I think if someone were to guess, gamble or try randomly find the opportunity to pass through security one time with some dangerous item, calling such an activity, or such a hypothetical problem, "the exposing of a weakness", would seem like bs imo, and more like ironic distancing, in which the idea of someone getting past security is more about the fear of some place's security having a weakness, which ofc could have *nothing* to do with anyone actually trying to pass through security with a dangerous object.
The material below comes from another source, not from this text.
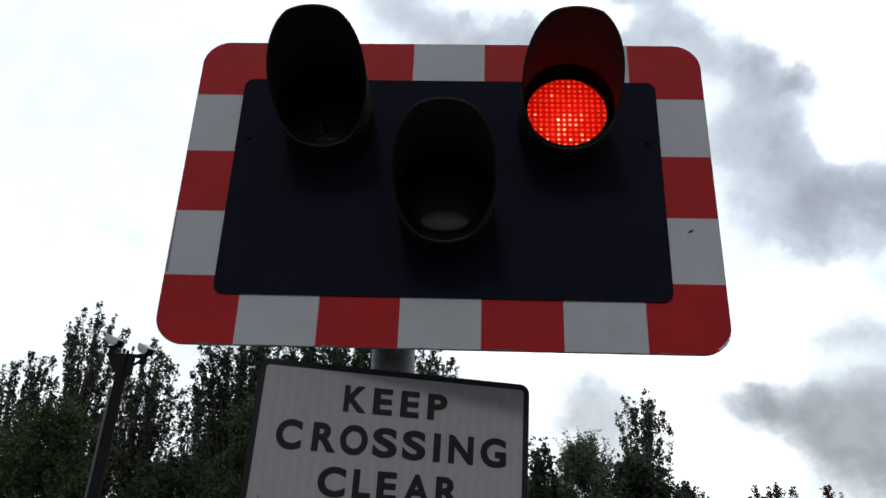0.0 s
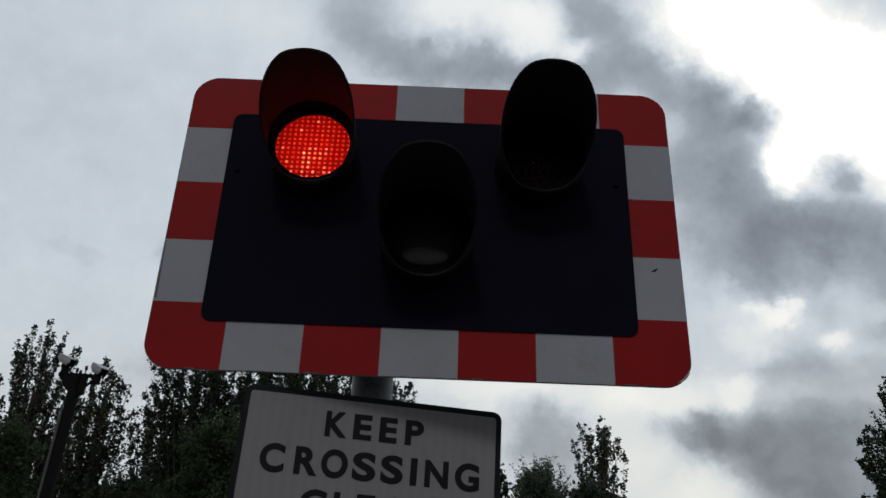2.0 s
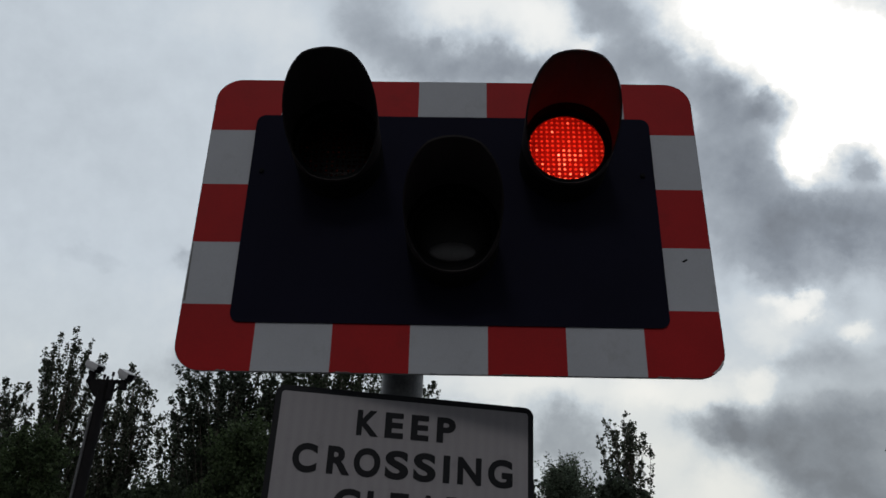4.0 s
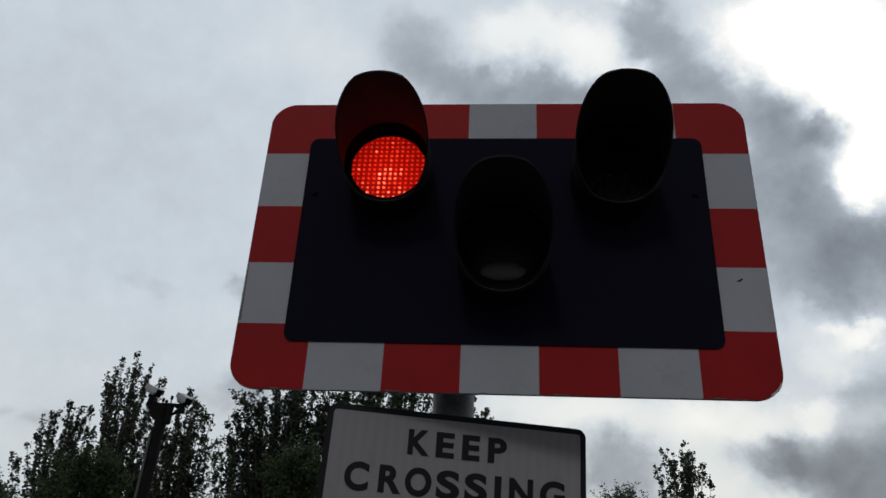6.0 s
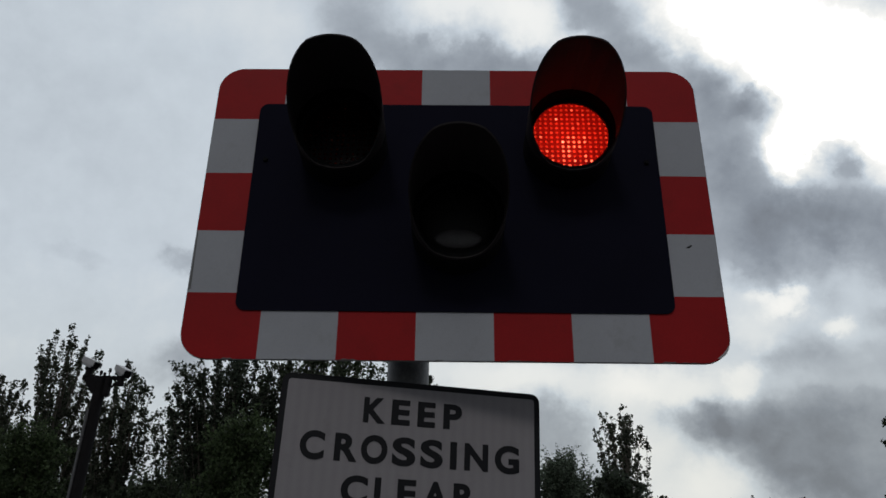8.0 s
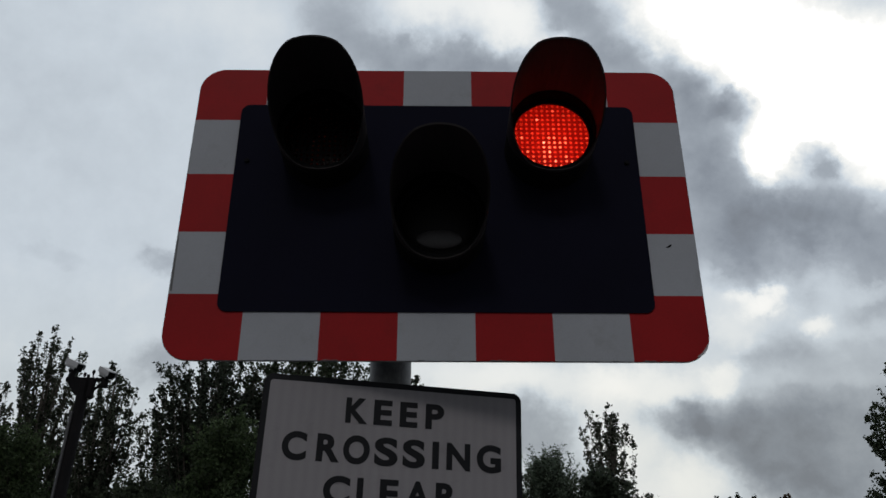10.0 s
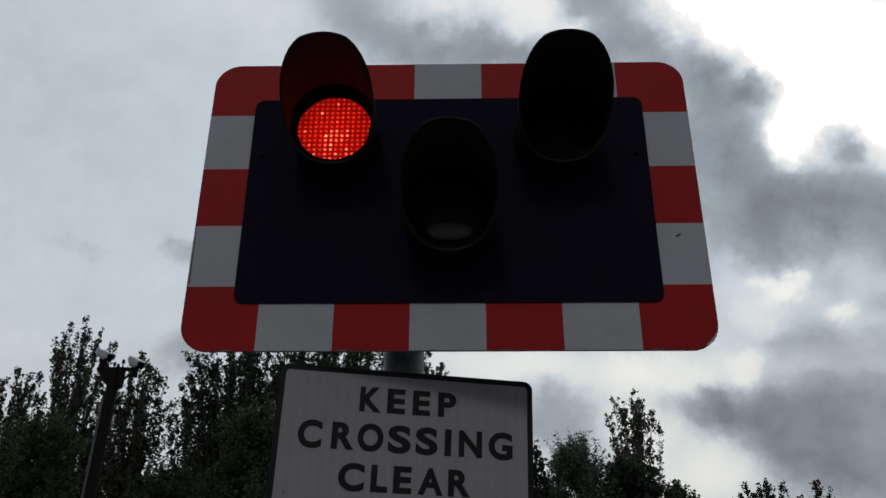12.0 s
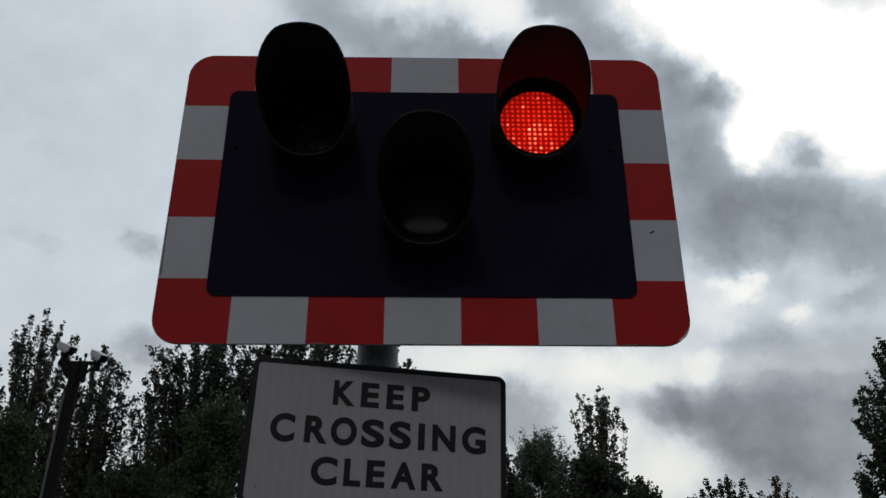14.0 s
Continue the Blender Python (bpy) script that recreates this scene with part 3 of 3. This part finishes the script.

An other idea, that someone would seek to try to pass through security with a dangerous object, and then to pass though, have nothing to do with exposing anything, as if the act of exposing something could even be a hypothetical motivation. With this concrete example, the idea of anyone "exposing a lack of security" becomes pure fiction and something irrational I think.

I am tempted to conclude that the only weakness that can exposed by walking away from airport security, is when there would be no security AND more importantly, if the absence of security was to be a secret.

Another problem: Simply imagining an example of someone wanting to maybe pass through airport security with a bomb AND while also carrying a device that detects bomb-detection-devices from a distance, if that person detects bomb-detection-devices and walks away from it all, I'd claim that the very idea of someone detecting someone else's security is hardly a weakness that pertains to security as such. At the very least, one must not confuse the idea of someone being able to *detect* bad security at some location, with someone *gaining knowledge* (i.e *all* knowledge) about some location's real security, else the notion of "exposing" anything (being a convenient metaphor in language) really ends up being an exaggeration that in turn should merit no truth in retrospect.

I think the idea of someone being able to learn everything there is to know about the location of real security by walking away from airport security, becomes such a fantasy of an idea, that it in turn makes the idea of "security being exposed" (as an act or even the mere theoretical possibility) a philosophical impossibility when trying to combine that basic idea with logic, language and rhetoric.

I looked for the word "exposed" and "exposing" in the article and found none, though one sentence apparently show how they think someone will want to be "probing for weaknesses".

According to the article, the man was quoted as saying "We just want to be able to stop them,", which in itself seems very much like wanting to have more power for the sake of it.

It seems unclear to me, if they actually want to improve security by having lawful means to detain anyone walking away (or perhaps being accused of trying to) from airport security, or simply wanting a 'superpower' to be used without having to be held accountable in any way for such use.

It seems to me, that the only "weakness" they would want to prevent by implementing such a law and if wittingly having bad or non existing security: is being reprimanded or being punished if ever over reacting or somehow end up doing something "wrong", or possibly if ever being accused of being criminal, cruel, unfair, disrespectful, annoying, or unreasonable.

This now reminds me of the game Eve online, in which non playing characters in spaceships police the space in the center area of the universe. The police can't prevent crime between players, but the security npc's always punish a player as good as they can. So there would be this idea of sorts: more punishment to cover bad security.